→ The request
Transcribe the material in full. Nothing should differ except that the pictures are left out.

→ Source excerpt
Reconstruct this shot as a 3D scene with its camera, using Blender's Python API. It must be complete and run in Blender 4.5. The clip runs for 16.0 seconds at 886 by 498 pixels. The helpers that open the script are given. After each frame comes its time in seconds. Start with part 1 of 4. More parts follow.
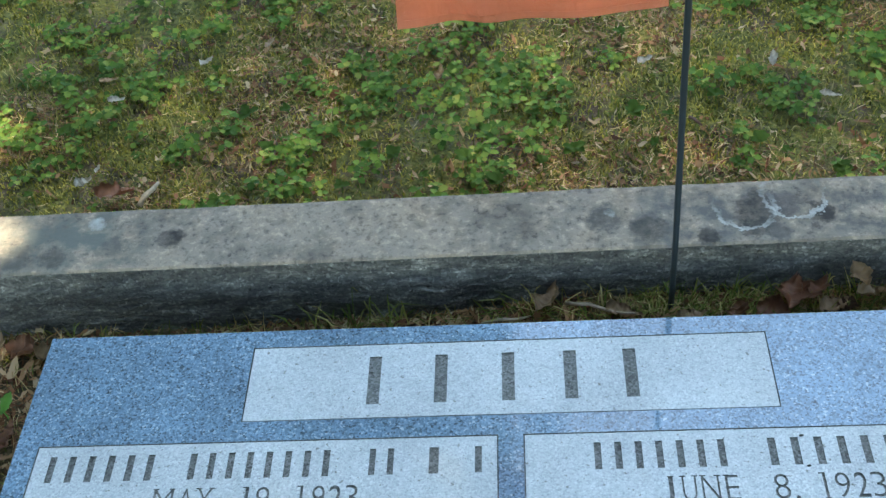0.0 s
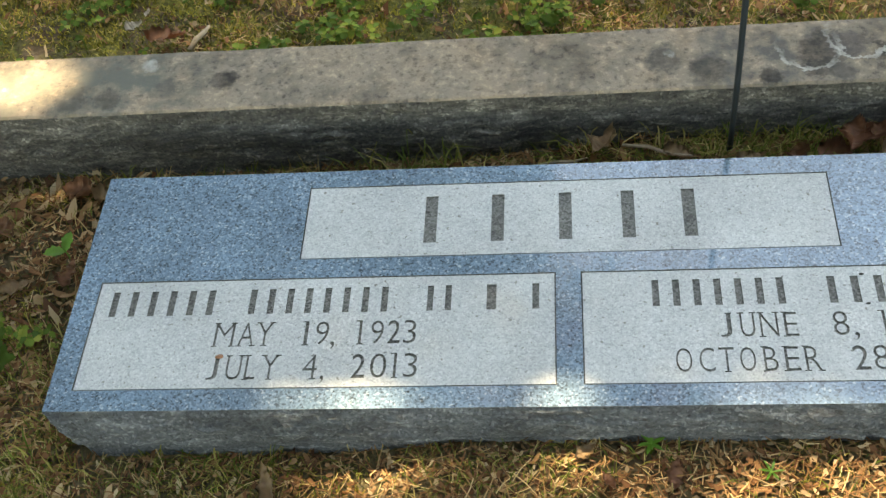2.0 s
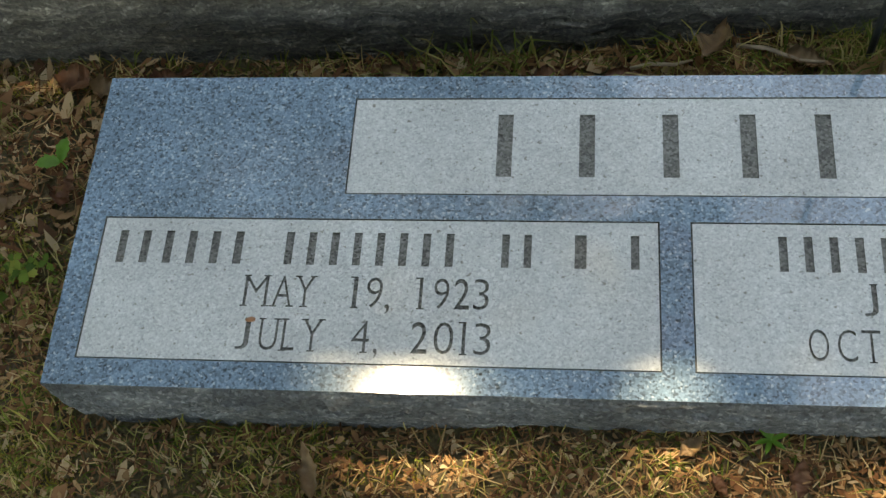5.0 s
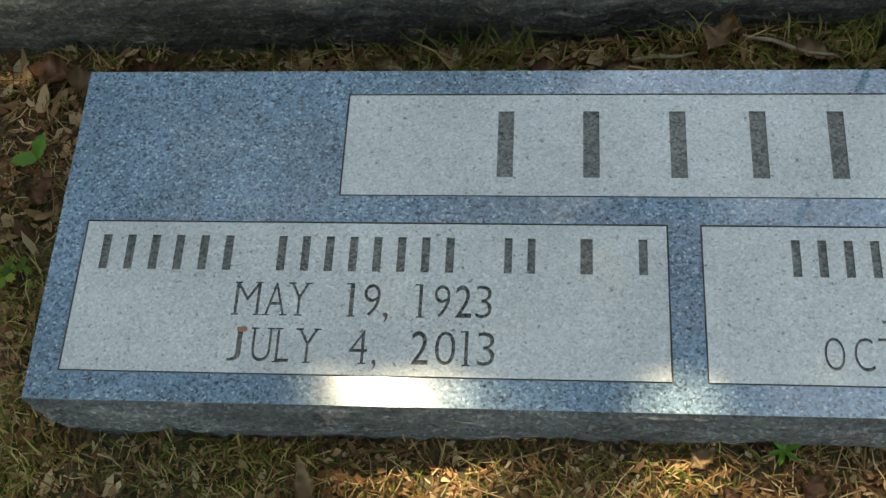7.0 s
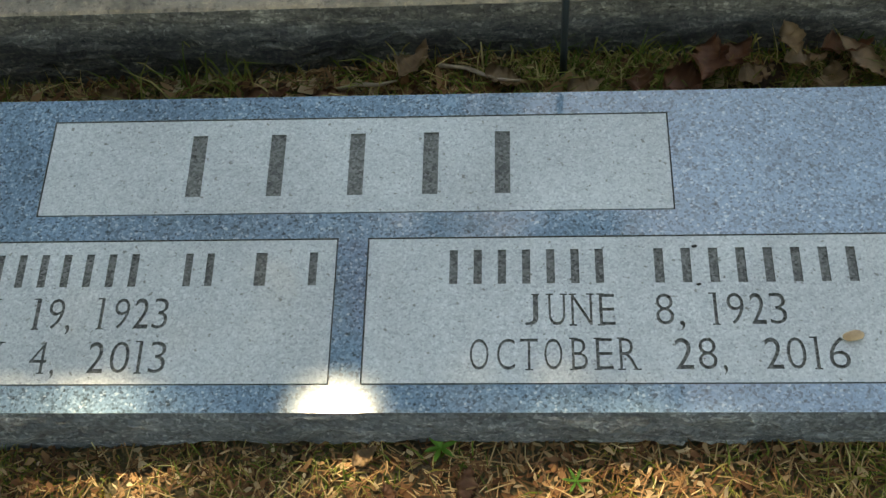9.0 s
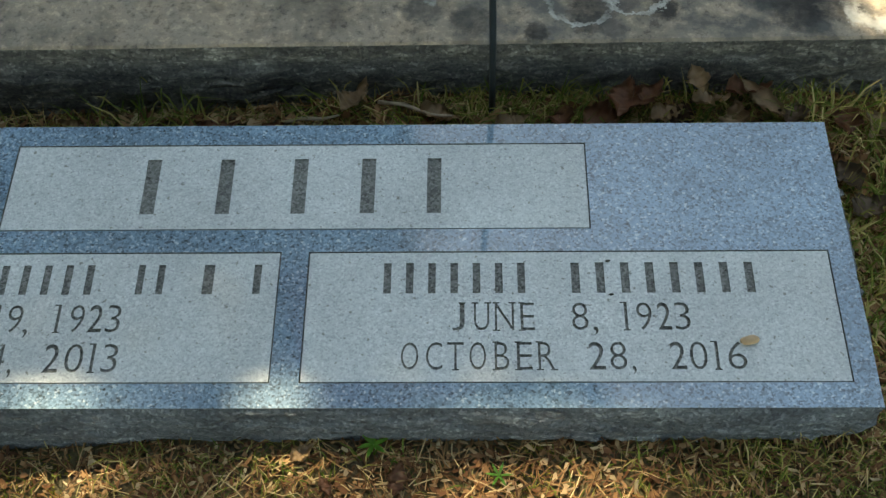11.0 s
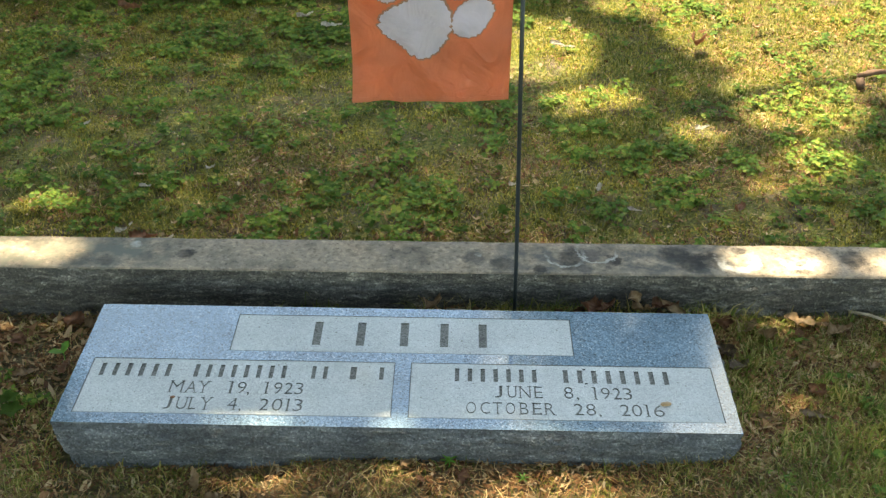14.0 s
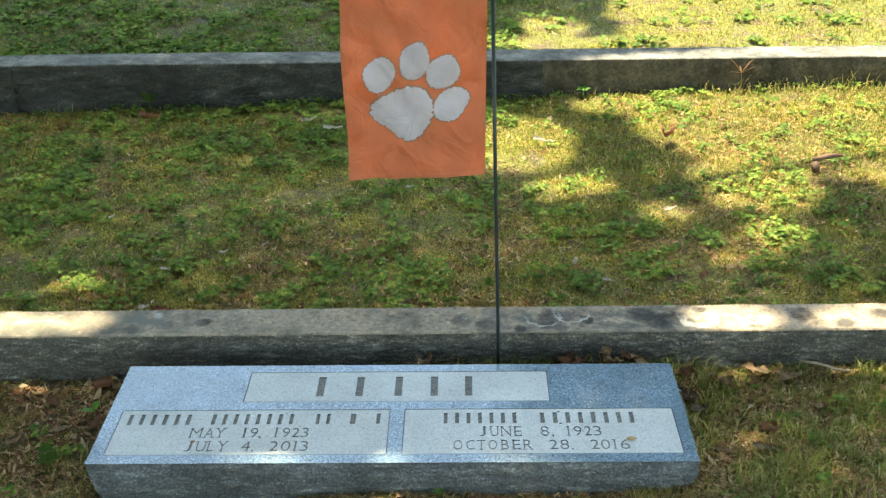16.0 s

→ Result of the task
Reconstruct this shot as a 3D scene with its camera, using Blender's Python API. It must be complete and run in Blender 4.5. The clip runs for 16.0 seconds at 886 by 498 pixels. The helpers that open the script are given. After each frame comes its time in seconds. Start with part 1 of 4. More parts follow.
0.0 s
2.0 s
5.0 s
7.0 s
9.0 s
11.0 s
14.0 s
16.0 s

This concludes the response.